Grandfathering of Hours
Existing breweries and those holding on-site consumpion permits and licenses as of April 1, 2017 are allowed to stay open as late as their local jurisdictions permit them, usually between midnight and 2 AM. All new breweries must close by 10 PM, slamming the door shut on further growth.
The State of Maryland is effectively telling the craft beer industry the following: We don’t like you. We will tolerate those of you who are already here, but we don’t want any more of you.
Contrast this with Virginia. The Commonwealth’s Governor, Terry McAuliffe, is a joyous deal-maker, back-slapper and salesman who loves bringing employers to his state – especially craft breweries. McAuliffe promotes the industry every chance he gets, including the creation of Stone Brewing’s special beer in honor of Virginia, Give Me Stout or Give Me Death. His term has seen almost 100 new breweries open in the state. Perhaps his greatest achievement was a successful four-year campaign to entice Oregon’s Deschutes to open near Roanoke.
Virginia’s Beer Drinker in Chief. Photo credit: Richmond’s Style Weekly.
Here is McAuliffe bragging about Virginia’s booming beer industry to Hampton Roads’ WAVY TV just last week.
Governor Terry McAuliffe spoke to the National Craft Breweries Association in Washington D.C. Tuesday evening to give his best sales pitch to attract new beer businesses to Virginia.
“We got Stone to move here, and we got Deschutes to move here, we’ve got Ballast Point to move here, Green Flash, I mean, no one has had the success we’ve had the last two years recruiting major known craft breweries,” McAuliffe told 8News Reporter Jonathan Costen, pointing out that the booming beer industry has brought hundreds of jobs to the area. “We have 190-craft breweries in Virginia today.

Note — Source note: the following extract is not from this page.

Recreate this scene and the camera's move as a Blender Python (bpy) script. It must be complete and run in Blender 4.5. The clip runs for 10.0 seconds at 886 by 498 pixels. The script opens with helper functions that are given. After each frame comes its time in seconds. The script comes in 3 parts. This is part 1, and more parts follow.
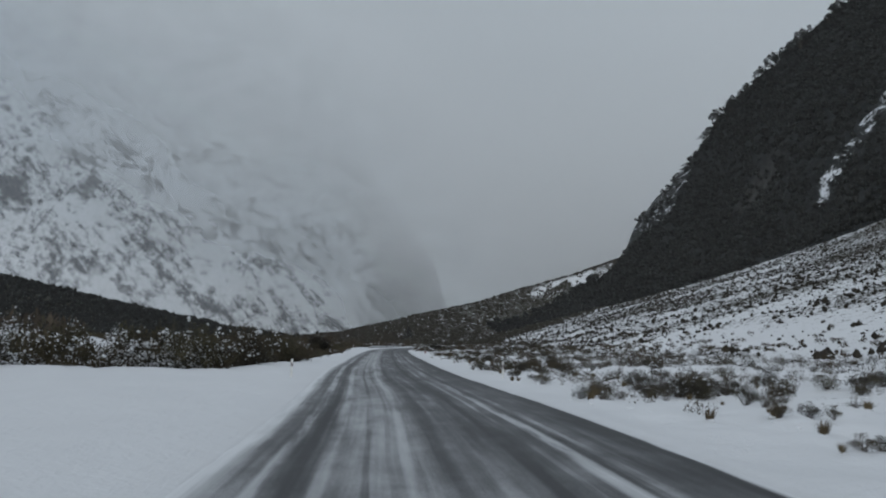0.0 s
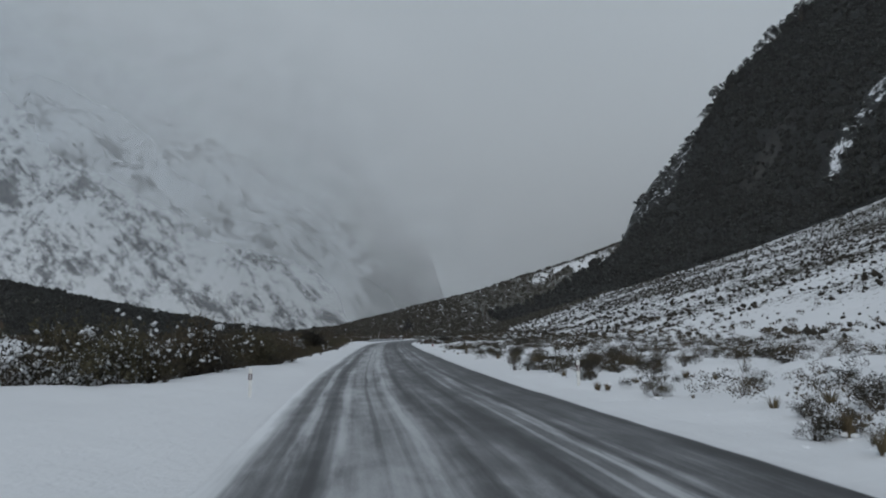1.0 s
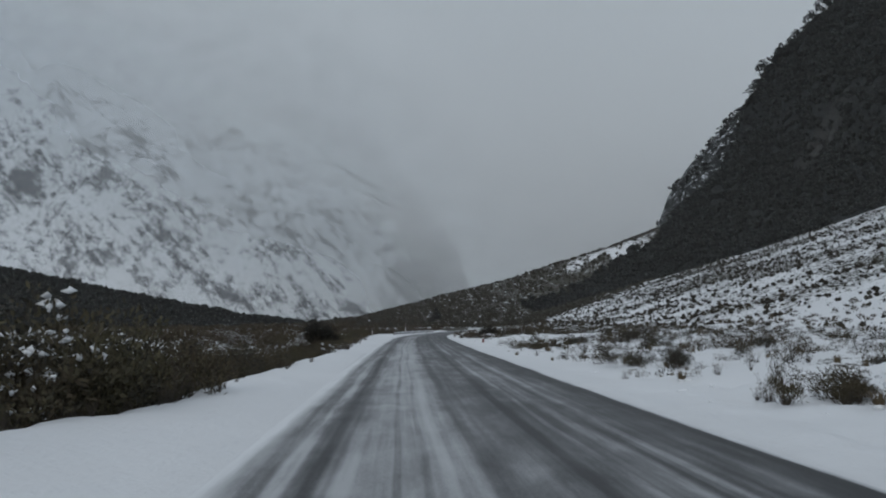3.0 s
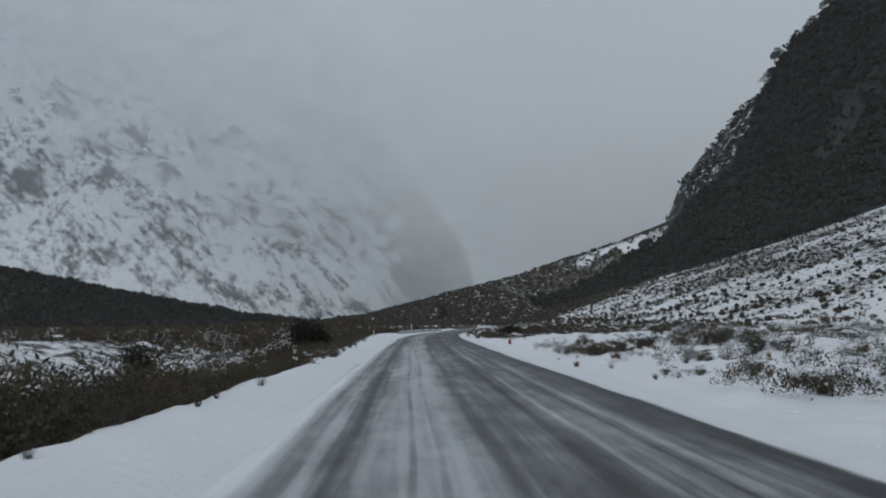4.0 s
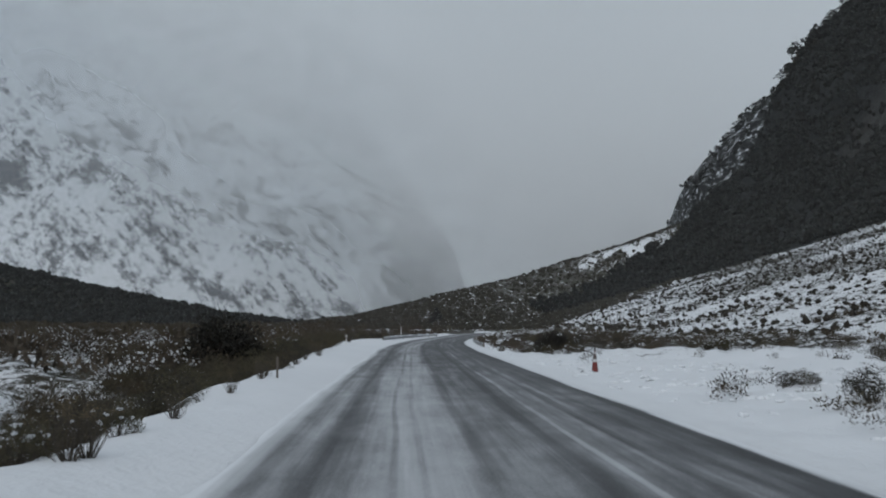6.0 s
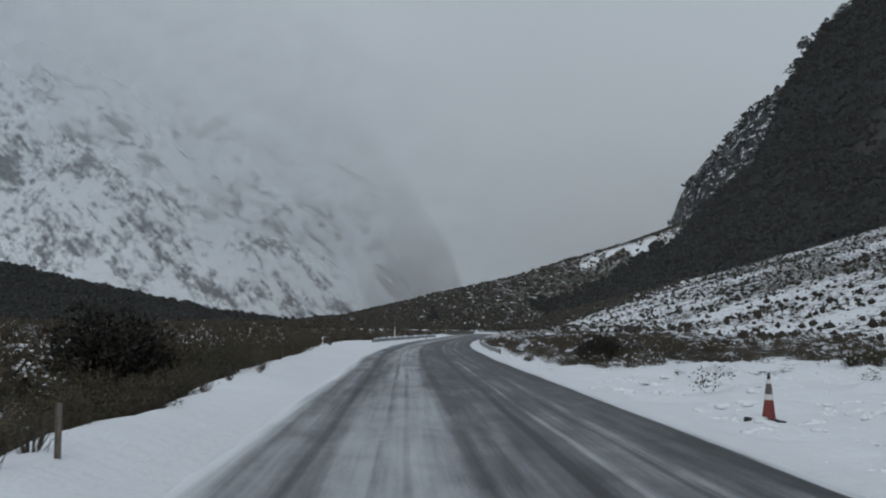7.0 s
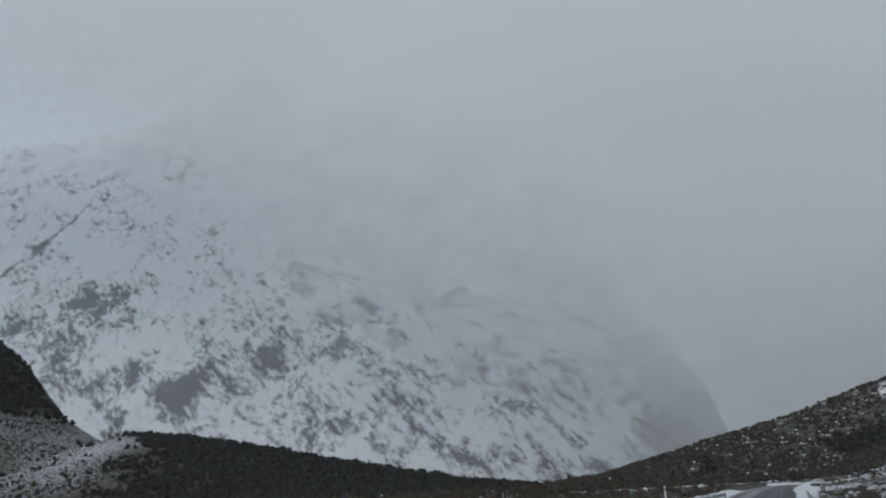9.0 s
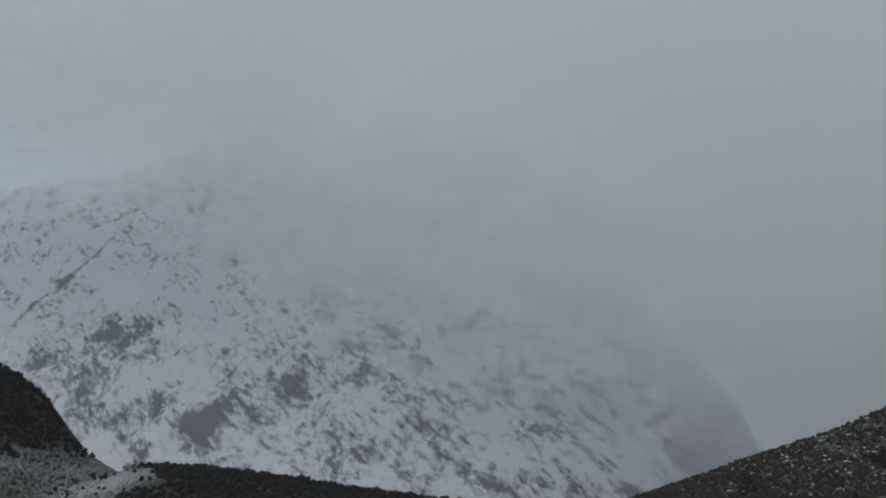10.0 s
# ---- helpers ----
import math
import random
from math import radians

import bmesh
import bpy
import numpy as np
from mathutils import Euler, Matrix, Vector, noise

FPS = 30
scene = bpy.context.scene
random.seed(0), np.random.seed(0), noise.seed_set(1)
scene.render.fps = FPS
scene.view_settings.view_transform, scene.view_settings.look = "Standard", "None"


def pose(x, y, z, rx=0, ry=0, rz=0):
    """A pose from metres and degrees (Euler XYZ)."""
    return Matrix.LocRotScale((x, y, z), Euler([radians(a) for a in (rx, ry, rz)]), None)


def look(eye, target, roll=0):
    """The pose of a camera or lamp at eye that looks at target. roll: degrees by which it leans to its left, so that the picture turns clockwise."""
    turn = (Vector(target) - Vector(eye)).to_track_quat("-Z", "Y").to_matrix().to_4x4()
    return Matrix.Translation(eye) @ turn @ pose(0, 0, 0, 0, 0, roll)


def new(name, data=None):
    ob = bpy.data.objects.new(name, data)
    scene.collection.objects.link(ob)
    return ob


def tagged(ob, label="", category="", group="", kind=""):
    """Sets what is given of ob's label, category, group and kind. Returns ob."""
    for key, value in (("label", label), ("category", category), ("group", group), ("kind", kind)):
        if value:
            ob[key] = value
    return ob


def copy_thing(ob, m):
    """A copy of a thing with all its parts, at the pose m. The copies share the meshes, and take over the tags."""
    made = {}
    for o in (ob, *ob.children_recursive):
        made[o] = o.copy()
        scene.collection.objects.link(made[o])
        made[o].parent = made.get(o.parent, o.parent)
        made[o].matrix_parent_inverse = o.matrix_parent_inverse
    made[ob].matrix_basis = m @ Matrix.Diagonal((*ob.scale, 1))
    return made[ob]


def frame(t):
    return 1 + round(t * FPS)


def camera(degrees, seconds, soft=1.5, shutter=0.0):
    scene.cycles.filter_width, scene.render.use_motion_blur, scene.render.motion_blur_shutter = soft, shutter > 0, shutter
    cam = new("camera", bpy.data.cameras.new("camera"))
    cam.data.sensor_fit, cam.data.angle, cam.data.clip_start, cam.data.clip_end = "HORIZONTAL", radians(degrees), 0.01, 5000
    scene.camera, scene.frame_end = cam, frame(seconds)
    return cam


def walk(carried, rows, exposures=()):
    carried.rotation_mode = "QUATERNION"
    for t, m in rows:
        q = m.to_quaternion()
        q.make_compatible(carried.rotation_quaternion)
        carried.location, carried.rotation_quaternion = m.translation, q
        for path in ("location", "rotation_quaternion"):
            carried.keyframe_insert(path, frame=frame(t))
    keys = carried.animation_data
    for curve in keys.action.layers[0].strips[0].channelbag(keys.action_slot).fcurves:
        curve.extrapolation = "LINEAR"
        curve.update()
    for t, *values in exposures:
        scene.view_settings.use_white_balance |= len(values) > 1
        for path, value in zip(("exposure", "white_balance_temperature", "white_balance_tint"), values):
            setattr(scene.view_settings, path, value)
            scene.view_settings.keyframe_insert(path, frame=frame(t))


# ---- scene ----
# ------------------------------------------------------------------ camera
cam = camera(54.8, 10.0, soft=2.0, shutter=0.08)
PATH = [
    (0, (1.284, 1.864, 1.790), (1.409, 3.848, 2.007), 1.49),
    (0.5, (1.035, 9.294, 1.800), (1.167, 11.280, 1.995), -0.11),
    (1, (0.818, 16.742, 1.810), (0.954, 18.728, 2.006), -0.31),
    (1.5, (0.657, 24.236, 1.800), (0.744, 26.224, 1.997), -0.01),
    (2, (0.458, 31.743, 1.800), (0.549, 33.730, 2.006), -0.81),
    (2.5, (0.296, 39.283, 1.800), (0.380, 41.273, 1.980), -0.21),
    (4, (-0.156, 62.124, 1.790), (-0.086, 64.115, 1.961), -0.61),
    (4.5, (-0.113, 69.800, 1.770), (-0.049, 71.793, 1.928), -0.01),
    (5, (-0.213, 77.557, 1.750), (-0.154, 79.549, 1.922), 0.99),
    (5.5, (-0.286, 85.326, 1.750), (-0.201, 87.316, 1.930), 0.39),
    (7, (-0.150, 108.765, 1.750), (-0.049, 110.754, 1.930), 1.09),
    (7.5, (-0.057, 116.615, 1.780), (-0.089, 118.600, 2.018), 0.18),
    (8, (0.035, 124.574, 1.820), (-0.180, 126.536, 2.144), -1.92),
    (8.5, (-0.120, 132.737, 1.850), (-0.498, 134.653, 2.280), -2.81),
    (9, (-0.498, 140.955, 1.880), (-0.938, 142.827, 2.428), -2.92),
    (9.5, (-0.870, 149.181, 1.900), (-1.376, 151.028, 2.476), -3.51),
    (10, (-1.218, 157.420, 1.900), (-1.702, 159.263, 2.508), -3.93),
]
EXPOSURES = [(0, 0.25), (2.5, 0.25), (4, 0.33), (4.5, 0.39), (5.5, 0.39), (7.5, 0.4), (8, 0.41), (8.5, 0.42), (9, 0.27), (9.5, 0.11), (10, -0.01)]
walk(cam, [(t, look(e, g, r)) for t, e, g, r in PATH], EXPOSURES)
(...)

It’s a billion dollar industry for us, so I believe it really helps our tourism.
“Folks come, they love to come to our craft breweries, but in addition to that, these craft breweries are all buying locally produced products, it is great for our farmers. We can’t produce enough hops here, so I tell people go out and start a hop farm here in Virginia,” McAuliffe added.
McAuliffe’s message is the polar opposite of Maryland’s.
One elected official who understands the economic and cultural potential of craft beer is Comptroller Peter Franchot, who aggressively defended the industry during the debate over Bill 1283. The Comptroller is now convening a task force to study the state’s beer laws from top to bottom with the goal of producing model legislation next year. An interesting question is whether Governor Larry Hogan will come on board. The Governor has allied with Franchot on more than one of his ideas in the past, including school air conditioning and starting school after Labor Day. Craft brewing is a natural issue for Hogan, given its potential for job creation and the Democrats’ near-fumbling of the issue this year.
Just two guys enjoying some great Maryland craft beer. Photo Credit: Peter Franchot.
Maryland’s iron cartel of manufacturers, wholesalers, licensees and supportive politicians has kept in place a stable, profitable system for a long time. The just-concluded brewery bill is only the most recent manifestation of their control of Annapolis. So opening up the beer industry is an uphill battle. But if Franchot, the craft industry, its customers and maybe Hogan can make this a signature issue in an election year…? Well, pull up a stool, grab a mug and get ready for the show!
Disclosure: Your author has done campaign-related work for Peter Franchot in the past. His positions on issues like this one, including Montgomery County’s liquor monopoly, have earned my support.